PJM Capacity Proposals to Duel at FERC
PJM filed with FERC to consider both its two-stage capacity repricing proposal and its Market Monitor’s plan to expand the minimum offer price rule (MOPR).

By Rory D. Sweeney

PJM’s Independent Market Monitor scored a victory Monday after the RTO announced it filed with FERC to consider both its two-stage capacity repricing proposal and the Monitor’s plan to expand the minimum offer price rule (MOPR) (ER18-1314).

As part of the filing, PJM requested that the commission choose one proposal — even if that requires more information for full approval — and to identify what aspects of it need to be revised, rather than send the issue to “trial-type proceedings.” The RTO instead suggested establishing settlement judge procedures, if necessary.

Minimum Offer Price Rule MOPR PJM FERC
Schneider | © RTO Insider

“PJM anticipates that if the commission makes the outstanding issues more manageable by accepting one of the two tariff alternatives, a good faith consensual effort could be the most productive means of resolving those outstanding issues,” the RTO said.

The RTO requested an effective date of Jan. 4, 2019, to be in place for the 2019 Base Residual Auction for delivery year 2022/2023. To that end, the RTO asked for an order be issued prior to July so that any necessary follow-up could be completed in time for January.

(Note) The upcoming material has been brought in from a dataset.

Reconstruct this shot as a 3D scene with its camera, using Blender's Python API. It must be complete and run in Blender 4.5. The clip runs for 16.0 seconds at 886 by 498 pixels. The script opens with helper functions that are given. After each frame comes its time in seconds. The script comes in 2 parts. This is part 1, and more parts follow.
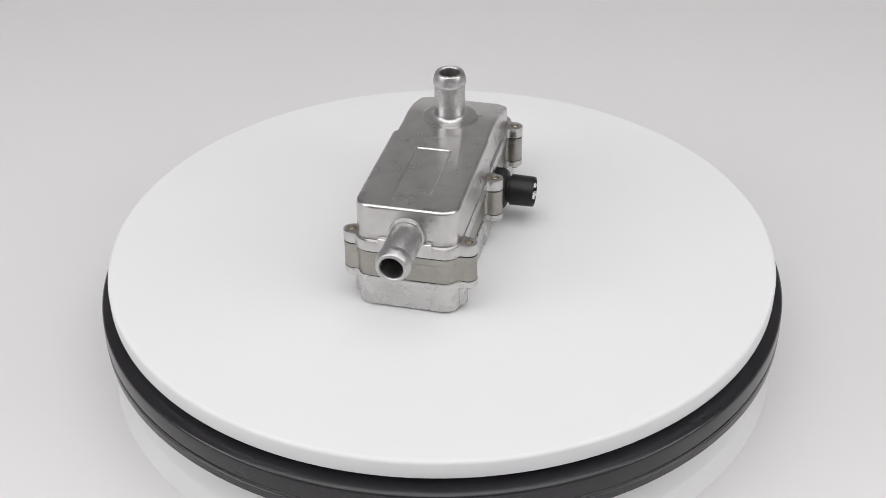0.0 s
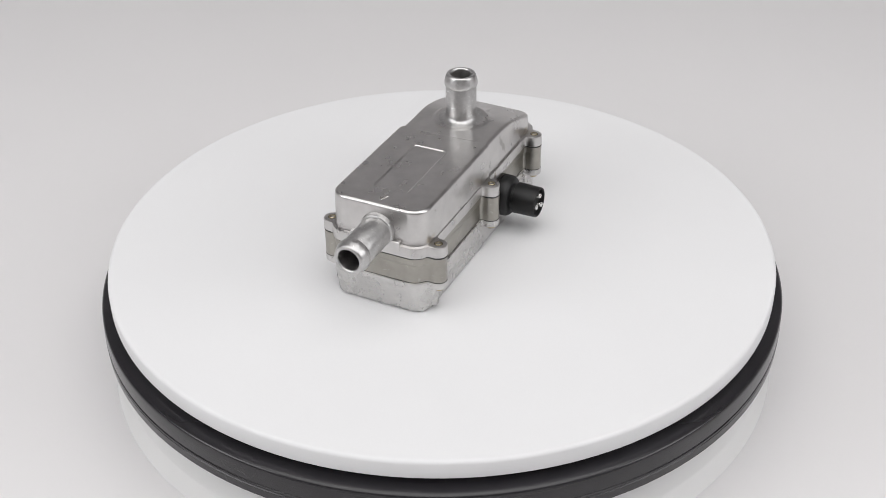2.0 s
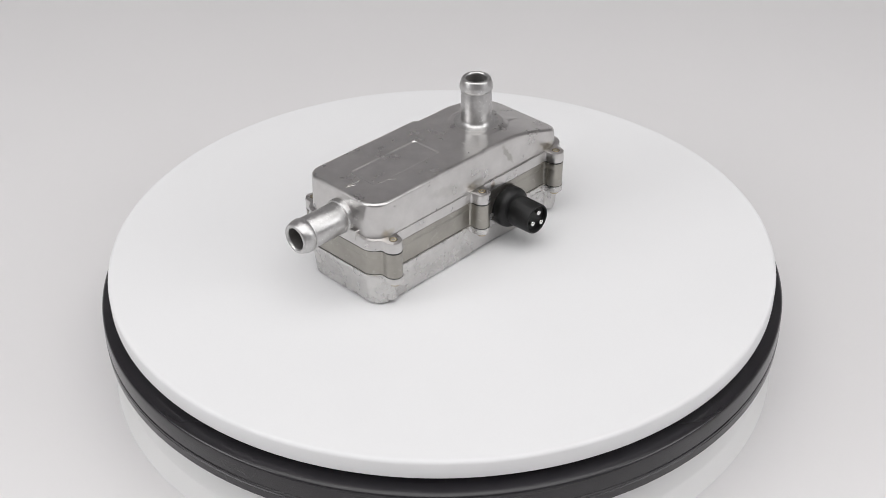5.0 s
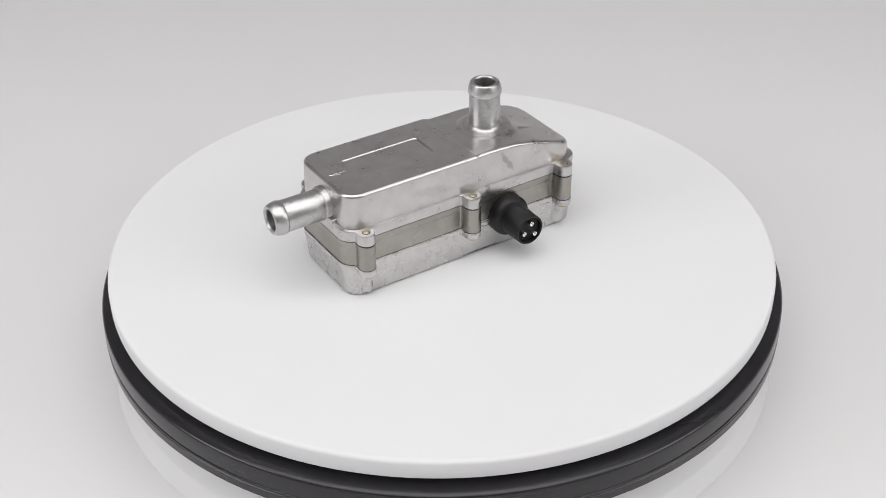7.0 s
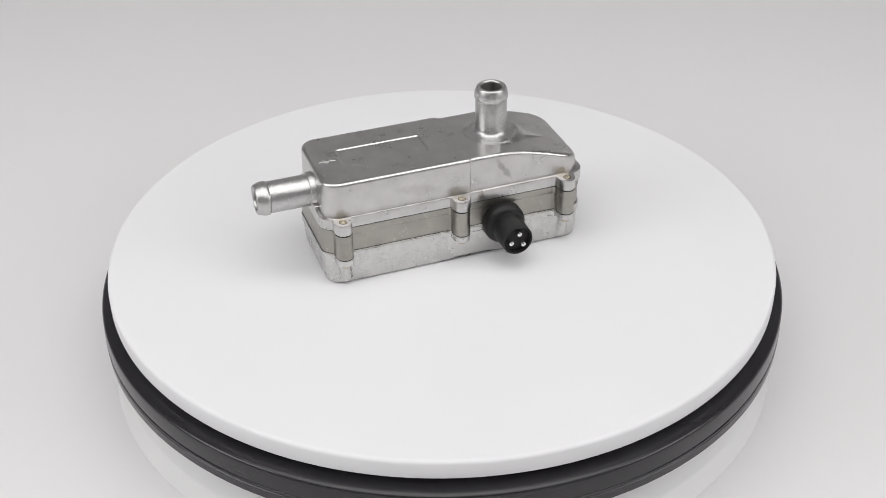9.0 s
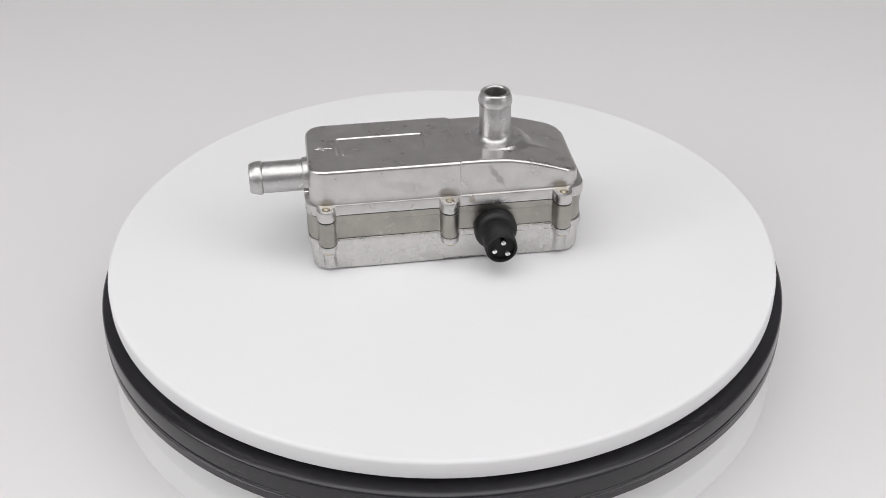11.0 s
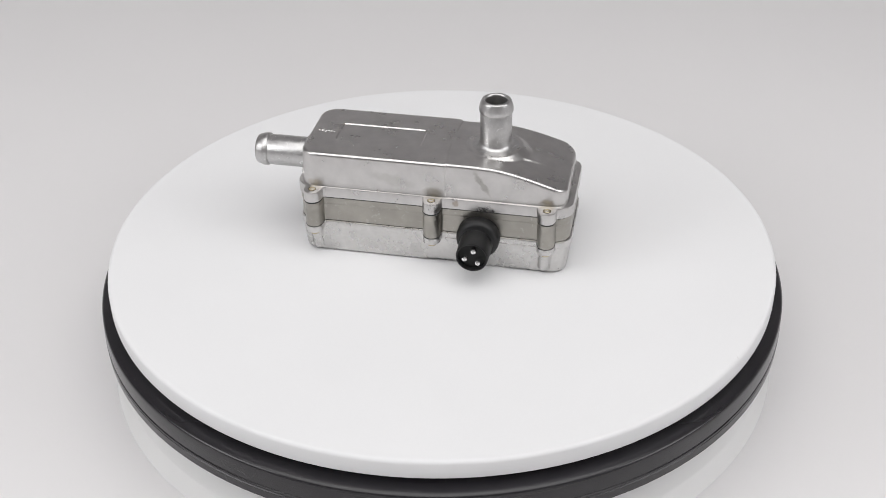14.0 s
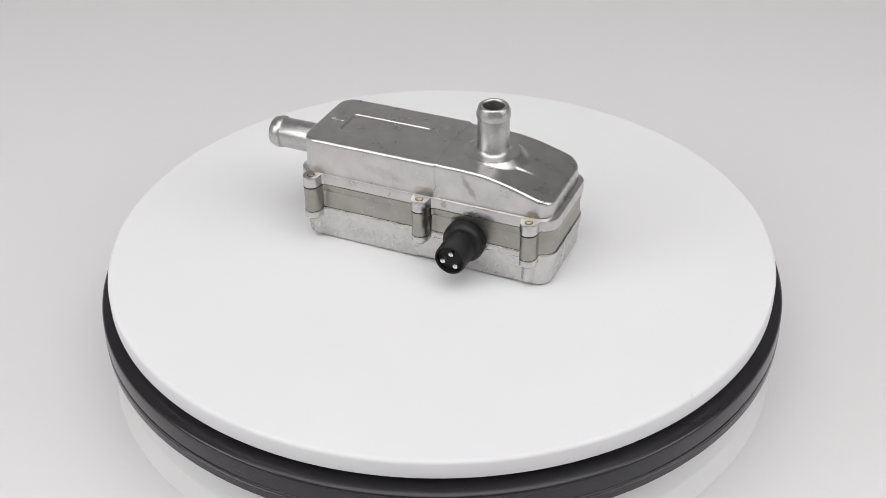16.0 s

“Based on PJM’s showings in this filing, the commission has substantial evidence on which it could fully accept either of the two alternatives in an order issued by June 29, 2018,” the RTO said.

The filing is what former FERC Chairman Norman Bay called a “jump ball” on Twitter, as it asks the commission to settle a disagreement that divided the grid operator, its Monitor and stakeholders throughout 2017. PJM campaigned from the beginning for its plan to accept bids from subsidized resources in its capacity auctions, but then isolate them during a second stage and reset the price without them. The Monitor’s MOPR-Ex proposal would extend the MOPR to all units indefinitely, but in alternative versions included carve-outs for states’ renewable portfolios and public power self-supply. (See PJM Board Punts Capacity Market Proposals to FERC.)

Stakeholders, who saw the Monitor proposal as having the least impact on the current construct, backed it all the way to the Markets and Reliability Committee, but all its different versions stalled after PJM CEO Andy Ott announced he would be recommending the RTO’s plan to the Board of Managers no matter the outcome of the committee vote. Still, subsequent pressure from stakeholders forced staff to offer both proposals to the board, which in the end punted the decision to FERC.

PJM FERC MOPR
Andy Ott, PJM (left) and Bowring | © RTO Insider

The Monitor had vowed to file his proposal if it wasn’t recommended to the board, even though it would have meant meeting the tougher standards under Section 206 of the Federal Power Act of demonstrating not only that the proposed changes are just and reasonable, but that the existing rules are unjust and unreasonable. That’s a higher hurdle than proposals that receive board approval, which only have to show the proposal is just and reasonable under the standards of Section 205.

“The question raised by PJM’s filing in this case is not whether states have the right to [encourage development of preferred generation resources within their borders] but instead how the wholesale market should respond to such actions so that the goal of ensuring just and reasonable rates is not frustrated by an individual state’s actions,” PJM said in the filing.

However, some stakeholders remained unsatisfied with either option. Jennifer Chen, an attorney with the Natural Resources Defense Council’s Sustainable FERC Project, said PJM’s proposal “would funnel more money from consumers to power plants for no additional benefit” while the Monitor’s proposal “would discriminate against offshore wind and force consumers’ utilities to over-procure generation.”

“Either of PJM’s two competing pricing proposals will drive up the utility bills of 65 million electricity customers in 13 Mid-Atlantic and Midwestern states,” she wrote. “The proposals also ignore the real issue — that PJM’s capacity market commitment to supply electricity in the future forces utilities to purchase a specific amount today, but without the opportunity to choose the kind of energy customers want to power their homes and businesses tomorrow.”